▽
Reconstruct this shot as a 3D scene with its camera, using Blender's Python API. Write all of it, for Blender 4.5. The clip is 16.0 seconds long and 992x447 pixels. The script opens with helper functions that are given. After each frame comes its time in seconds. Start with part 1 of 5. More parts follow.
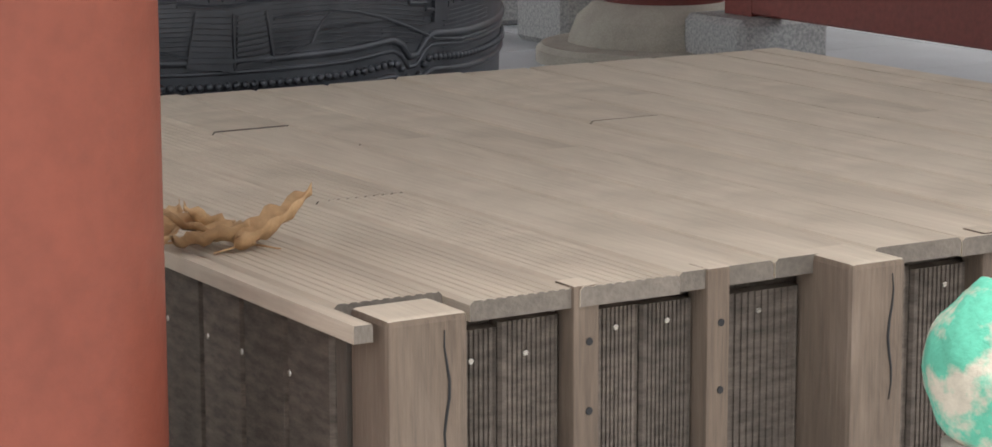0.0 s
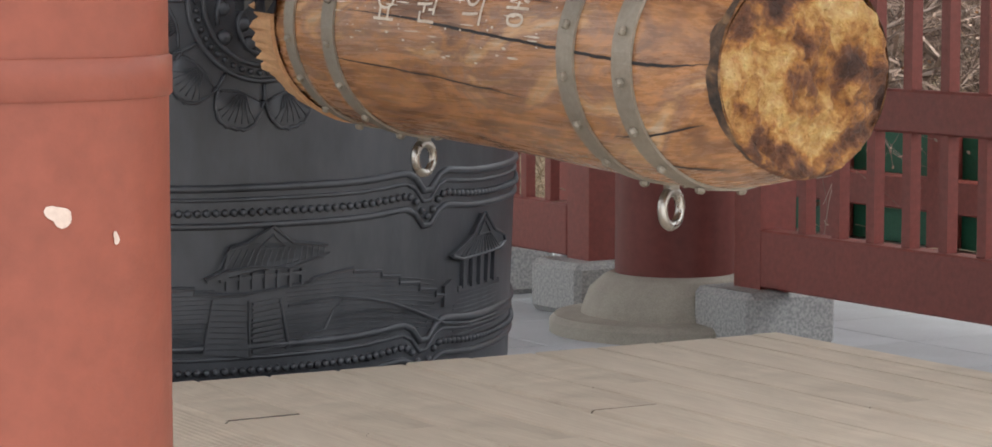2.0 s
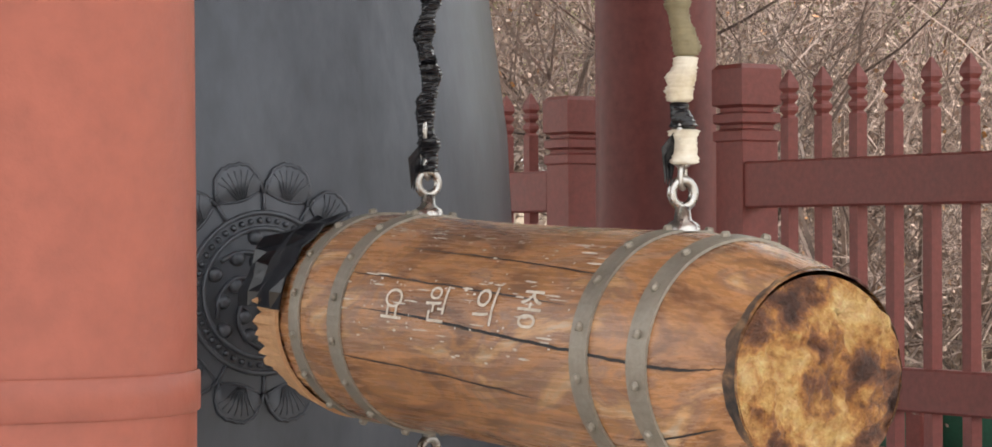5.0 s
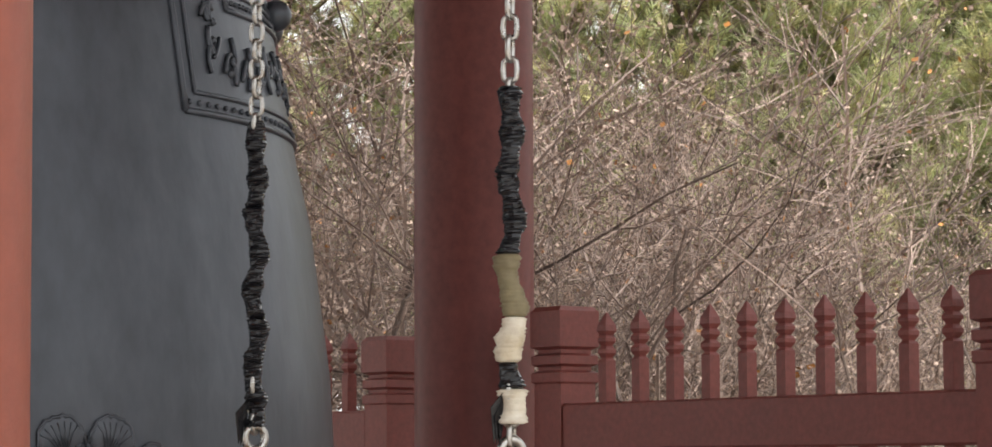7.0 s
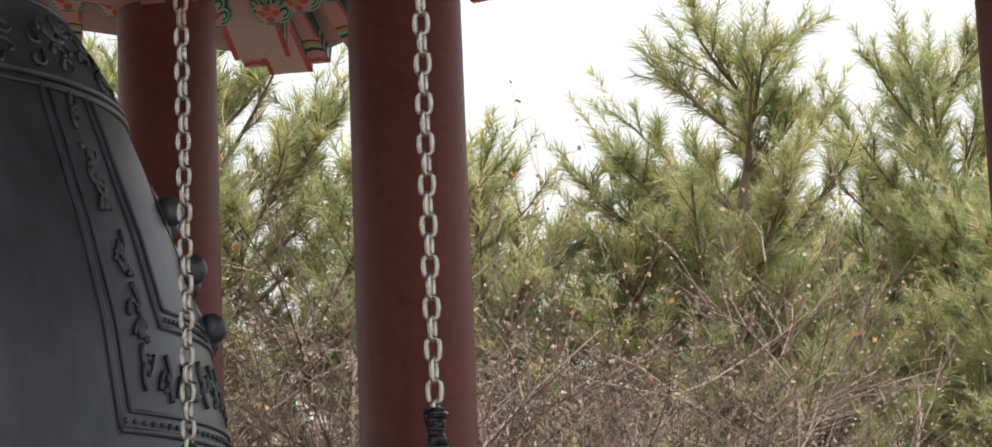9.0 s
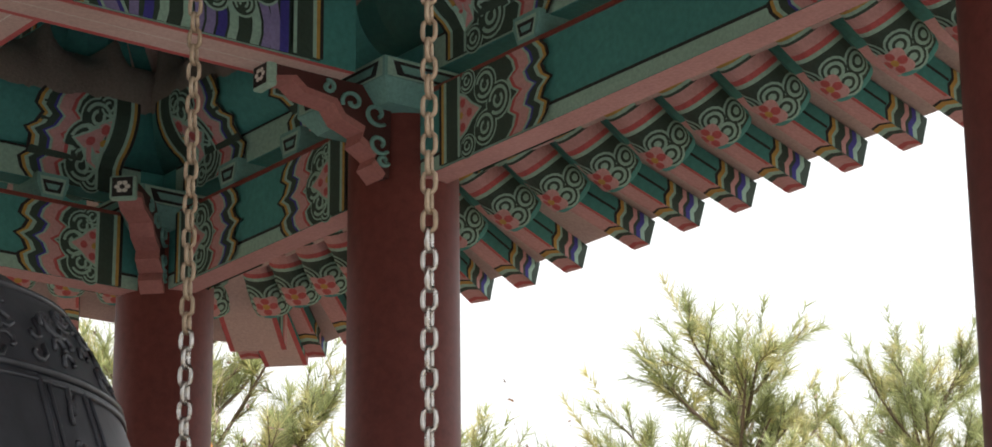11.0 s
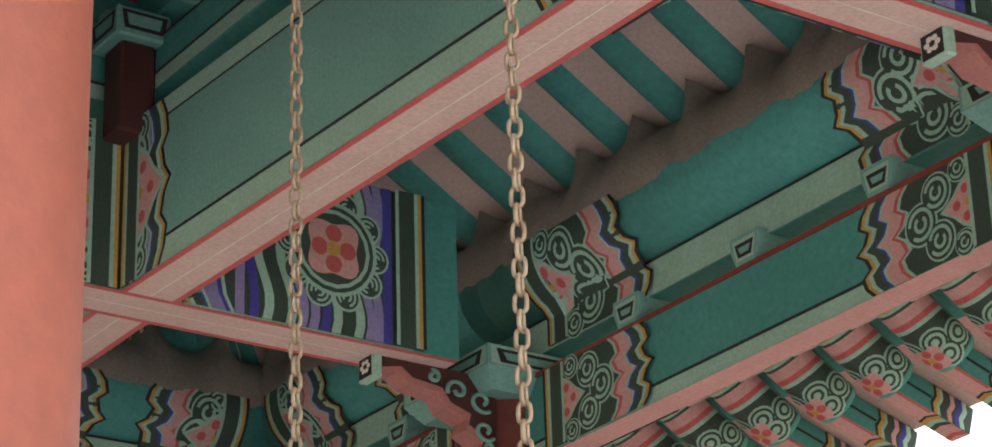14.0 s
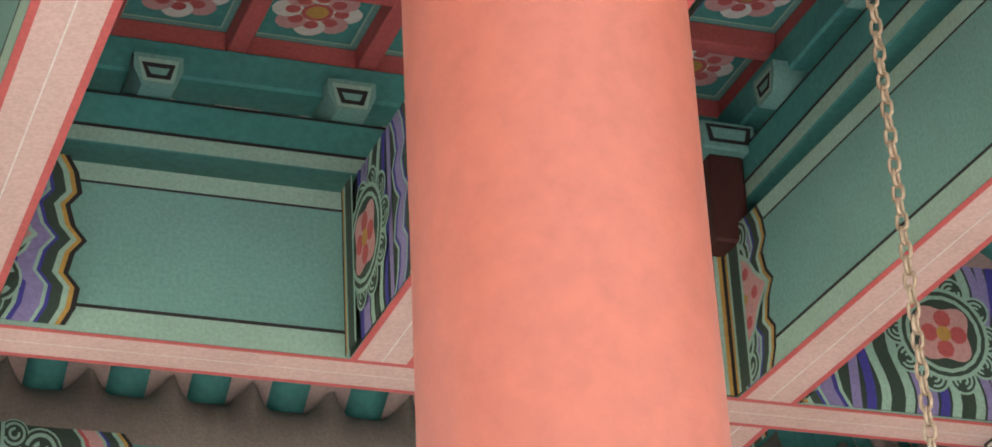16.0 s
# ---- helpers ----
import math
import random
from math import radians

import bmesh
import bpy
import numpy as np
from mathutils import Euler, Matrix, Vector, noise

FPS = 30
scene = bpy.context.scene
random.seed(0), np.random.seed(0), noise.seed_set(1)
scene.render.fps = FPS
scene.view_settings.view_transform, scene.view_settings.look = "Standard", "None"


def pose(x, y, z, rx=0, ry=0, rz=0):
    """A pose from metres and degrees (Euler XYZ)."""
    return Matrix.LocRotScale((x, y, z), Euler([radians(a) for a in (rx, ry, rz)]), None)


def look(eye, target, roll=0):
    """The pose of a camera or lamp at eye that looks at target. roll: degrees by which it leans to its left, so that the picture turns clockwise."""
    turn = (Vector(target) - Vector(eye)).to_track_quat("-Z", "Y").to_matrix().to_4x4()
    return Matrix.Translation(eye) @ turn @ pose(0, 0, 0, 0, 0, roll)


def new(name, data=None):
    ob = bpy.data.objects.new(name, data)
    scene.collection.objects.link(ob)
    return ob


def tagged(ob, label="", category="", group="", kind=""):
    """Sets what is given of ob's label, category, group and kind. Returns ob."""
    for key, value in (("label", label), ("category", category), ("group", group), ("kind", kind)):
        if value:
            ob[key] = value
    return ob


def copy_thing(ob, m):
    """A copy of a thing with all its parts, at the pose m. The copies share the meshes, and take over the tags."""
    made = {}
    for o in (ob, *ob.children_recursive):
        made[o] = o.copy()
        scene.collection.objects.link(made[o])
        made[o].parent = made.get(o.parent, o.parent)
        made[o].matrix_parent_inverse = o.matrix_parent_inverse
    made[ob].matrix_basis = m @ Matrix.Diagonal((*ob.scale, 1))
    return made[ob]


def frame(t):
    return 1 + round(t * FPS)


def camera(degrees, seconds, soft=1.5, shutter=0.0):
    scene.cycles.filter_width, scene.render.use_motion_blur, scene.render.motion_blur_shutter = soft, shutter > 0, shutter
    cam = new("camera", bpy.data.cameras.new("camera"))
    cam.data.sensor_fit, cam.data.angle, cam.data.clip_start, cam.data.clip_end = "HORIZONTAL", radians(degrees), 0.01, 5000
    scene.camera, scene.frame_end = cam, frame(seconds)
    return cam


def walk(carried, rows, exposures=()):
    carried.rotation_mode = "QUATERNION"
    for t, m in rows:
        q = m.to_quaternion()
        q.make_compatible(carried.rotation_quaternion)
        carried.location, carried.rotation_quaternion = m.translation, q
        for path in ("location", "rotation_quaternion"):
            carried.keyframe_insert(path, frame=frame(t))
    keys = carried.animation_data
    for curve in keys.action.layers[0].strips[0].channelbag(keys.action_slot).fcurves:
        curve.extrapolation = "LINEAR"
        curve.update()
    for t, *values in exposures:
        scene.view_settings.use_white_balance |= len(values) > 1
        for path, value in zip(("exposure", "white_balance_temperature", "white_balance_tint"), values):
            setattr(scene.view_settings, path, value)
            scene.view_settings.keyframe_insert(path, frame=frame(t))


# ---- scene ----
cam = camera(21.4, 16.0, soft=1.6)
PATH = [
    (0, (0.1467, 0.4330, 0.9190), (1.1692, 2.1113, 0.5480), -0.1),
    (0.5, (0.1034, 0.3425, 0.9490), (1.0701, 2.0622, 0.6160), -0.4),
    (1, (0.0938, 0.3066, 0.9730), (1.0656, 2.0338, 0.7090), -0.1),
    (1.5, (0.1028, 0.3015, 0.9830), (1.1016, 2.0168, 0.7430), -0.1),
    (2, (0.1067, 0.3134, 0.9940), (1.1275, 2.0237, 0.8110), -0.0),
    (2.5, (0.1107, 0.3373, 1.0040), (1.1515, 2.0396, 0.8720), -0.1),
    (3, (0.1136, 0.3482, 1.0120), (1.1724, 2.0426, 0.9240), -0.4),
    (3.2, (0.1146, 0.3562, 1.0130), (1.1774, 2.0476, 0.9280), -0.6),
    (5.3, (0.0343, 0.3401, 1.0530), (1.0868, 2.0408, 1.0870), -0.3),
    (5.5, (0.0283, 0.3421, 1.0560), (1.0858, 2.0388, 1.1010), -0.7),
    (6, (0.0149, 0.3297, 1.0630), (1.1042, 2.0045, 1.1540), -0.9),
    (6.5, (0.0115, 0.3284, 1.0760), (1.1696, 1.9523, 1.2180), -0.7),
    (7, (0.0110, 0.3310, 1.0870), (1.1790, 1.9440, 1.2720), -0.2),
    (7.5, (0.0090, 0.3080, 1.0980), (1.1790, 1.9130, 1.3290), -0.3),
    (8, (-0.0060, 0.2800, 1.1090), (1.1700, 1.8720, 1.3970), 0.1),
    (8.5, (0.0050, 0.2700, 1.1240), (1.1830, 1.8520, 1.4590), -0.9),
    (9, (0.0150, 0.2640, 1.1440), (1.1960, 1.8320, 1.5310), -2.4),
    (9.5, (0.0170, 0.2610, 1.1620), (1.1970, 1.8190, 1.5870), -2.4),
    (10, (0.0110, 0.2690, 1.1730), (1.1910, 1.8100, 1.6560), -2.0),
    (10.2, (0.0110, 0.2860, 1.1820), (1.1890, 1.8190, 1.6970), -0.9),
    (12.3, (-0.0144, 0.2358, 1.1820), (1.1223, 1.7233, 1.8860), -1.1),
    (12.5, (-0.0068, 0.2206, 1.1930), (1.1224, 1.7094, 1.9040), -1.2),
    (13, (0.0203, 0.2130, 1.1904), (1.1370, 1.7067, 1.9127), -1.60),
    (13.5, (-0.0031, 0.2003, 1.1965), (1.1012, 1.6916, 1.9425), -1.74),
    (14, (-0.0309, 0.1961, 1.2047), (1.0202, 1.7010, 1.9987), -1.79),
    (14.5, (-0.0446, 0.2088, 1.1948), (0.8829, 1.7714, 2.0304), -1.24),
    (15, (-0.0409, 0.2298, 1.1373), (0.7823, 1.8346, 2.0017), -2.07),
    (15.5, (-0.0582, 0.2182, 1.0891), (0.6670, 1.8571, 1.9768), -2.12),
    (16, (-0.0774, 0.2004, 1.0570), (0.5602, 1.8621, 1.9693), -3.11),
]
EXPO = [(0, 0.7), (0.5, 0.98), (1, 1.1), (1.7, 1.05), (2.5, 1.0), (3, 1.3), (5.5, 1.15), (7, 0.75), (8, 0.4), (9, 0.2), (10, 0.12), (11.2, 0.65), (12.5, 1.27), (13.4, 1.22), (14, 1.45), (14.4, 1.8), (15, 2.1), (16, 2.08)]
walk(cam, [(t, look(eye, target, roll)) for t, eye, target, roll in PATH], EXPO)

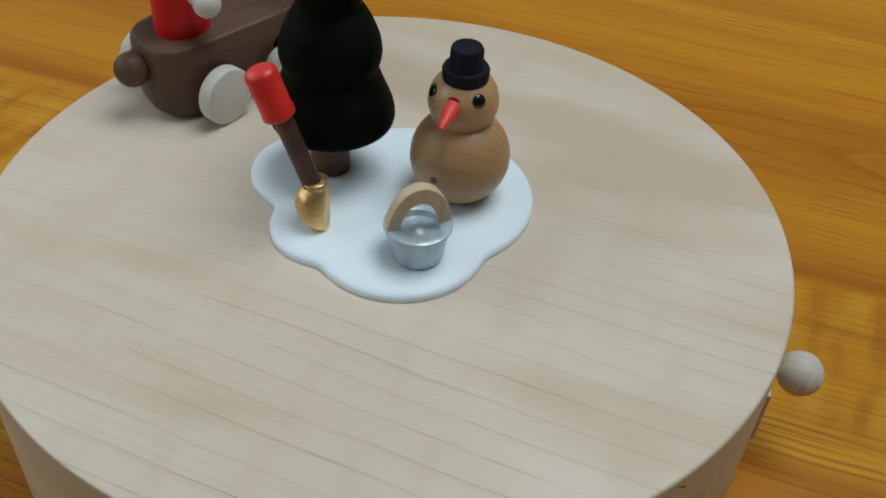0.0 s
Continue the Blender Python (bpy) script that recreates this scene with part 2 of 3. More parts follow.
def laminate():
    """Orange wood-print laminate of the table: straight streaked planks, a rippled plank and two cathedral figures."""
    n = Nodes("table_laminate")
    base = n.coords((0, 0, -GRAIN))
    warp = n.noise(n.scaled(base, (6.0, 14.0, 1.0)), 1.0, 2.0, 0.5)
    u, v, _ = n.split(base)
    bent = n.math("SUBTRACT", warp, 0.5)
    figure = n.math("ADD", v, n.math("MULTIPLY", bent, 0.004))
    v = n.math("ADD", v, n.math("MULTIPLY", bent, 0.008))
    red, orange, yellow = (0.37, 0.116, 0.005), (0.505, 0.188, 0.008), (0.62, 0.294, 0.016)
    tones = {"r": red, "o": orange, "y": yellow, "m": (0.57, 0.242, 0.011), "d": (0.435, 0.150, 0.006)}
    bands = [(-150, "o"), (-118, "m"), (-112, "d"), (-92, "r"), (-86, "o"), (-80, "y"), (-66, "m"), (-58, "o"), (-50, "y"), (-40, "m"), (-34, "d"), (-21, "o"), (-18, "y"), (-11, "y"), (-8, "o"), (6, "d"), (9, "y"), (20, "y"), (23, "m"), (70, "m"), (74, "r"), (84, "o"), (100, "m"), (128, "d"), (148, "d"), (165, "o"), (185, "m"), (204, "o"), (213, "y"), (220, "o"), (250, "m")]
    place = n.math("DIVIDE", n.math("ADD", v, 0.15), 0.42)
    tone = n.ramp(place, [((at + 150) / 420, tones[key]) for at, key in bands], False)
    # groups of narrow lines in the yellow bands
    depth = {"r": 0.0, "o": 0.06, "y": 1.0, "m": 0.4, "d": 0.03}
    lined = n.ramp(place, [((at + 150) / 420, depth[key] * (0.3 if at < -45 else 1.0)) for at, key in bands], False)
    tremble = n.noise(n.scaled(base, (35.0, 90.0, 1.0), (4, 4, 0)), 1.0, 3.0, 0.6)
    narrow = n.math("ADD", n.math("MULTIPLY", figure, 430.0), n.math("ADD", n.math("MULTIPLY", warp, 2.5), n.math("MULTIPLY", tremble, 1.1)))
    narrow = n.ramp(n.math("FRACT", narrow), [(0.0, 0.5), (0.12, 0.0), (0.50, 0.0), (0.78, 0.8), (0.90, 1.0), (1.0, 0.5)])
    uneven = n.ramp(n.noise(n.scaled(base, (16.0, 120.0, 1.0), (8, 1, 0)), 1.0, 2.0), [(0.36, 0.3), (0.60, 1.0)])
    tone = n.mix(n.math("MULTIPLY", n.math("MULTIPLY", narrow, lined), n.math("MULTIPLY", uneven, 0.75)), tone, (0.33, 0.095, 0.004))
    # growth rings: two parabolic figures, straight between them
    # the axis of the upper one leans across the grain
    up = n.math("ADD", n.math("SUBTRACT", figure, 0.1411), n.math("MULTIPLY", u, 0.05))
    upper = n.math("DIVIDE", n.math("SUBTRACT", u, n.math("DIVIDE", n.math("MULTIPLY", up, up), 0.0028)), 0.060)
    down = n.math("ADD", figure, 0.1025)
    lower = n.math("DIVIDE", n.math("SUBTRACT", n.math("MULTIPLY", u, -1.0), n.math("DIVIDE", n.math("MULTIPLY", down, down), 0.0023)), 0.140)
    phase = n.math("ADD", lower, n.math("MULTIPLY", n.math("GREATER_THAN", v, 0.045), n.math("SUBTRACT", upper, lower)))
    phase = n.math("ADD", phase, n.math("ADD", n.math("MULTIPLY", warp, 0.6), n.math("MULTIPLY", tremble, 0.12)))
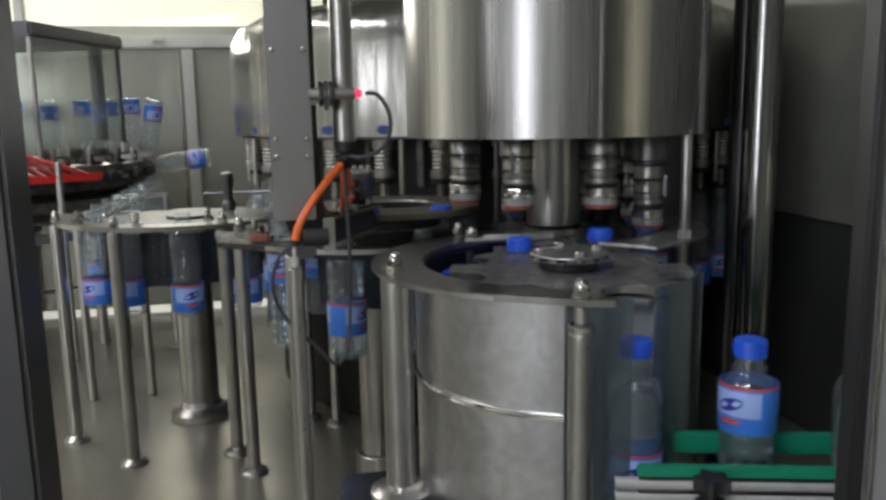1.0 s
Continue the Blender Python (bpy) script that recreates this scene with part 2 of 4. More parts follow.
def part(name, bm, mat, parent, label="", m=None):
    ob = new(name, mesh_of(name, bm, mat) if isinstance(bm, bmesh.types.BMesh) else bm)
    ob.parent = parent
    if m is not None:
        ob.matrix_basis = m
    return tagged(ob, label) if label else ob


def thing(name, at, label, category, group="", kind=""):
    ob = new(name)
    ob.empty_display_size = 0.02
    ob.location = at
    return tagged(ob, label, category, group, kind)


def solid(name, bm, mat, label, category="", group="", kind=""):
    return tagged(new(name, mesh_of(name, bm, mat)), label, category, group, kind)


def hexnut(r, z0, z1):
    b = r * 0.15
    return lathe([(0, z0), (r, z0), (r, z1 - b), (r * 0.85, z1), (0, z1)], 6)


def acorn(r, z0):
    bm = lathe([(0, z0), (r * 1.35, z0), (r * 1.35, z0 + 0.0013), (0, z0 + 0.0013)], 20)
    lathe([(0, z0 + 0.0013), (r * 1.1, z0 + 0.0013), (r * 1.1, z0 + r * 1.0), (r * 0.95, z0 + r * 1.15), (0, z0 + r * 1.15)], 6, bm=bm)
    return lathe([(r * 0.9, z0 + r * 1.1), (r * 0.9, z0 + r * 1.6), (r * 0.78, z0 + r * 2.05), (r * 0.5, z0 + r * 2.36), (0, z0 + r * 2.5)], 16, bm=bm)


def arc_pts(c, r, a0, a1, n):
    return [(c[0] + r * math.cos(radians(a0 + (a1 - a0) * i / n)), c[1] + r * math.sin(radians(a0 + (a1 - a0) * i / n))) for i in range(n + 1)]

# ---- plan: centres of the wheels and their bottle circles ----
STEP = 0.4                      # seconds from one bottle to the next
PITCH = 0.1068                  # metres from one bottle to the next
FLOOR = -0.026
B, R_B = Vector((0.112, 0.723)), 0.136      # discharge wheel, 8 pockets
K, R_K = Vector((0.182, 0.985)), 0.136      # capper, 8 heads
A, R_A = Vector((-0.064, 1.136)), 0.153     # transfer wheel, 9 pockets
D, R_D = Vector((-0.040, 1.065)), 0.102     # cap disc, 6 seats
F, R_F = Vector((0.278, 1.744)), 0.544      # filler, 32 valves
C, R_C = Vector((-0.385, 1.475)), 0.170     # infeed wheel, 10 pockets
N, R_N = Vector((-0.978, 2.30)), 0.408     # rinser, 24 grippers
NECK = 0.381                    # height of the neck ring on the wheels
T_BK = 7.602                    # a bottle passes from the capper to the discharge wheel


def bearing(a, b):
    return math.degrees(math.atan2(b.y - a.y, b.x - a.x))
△
**WHAT THE TASK ASKS:**
Determine how many lines contain the word "More" and reply with that number alone.

**REPLY:**
3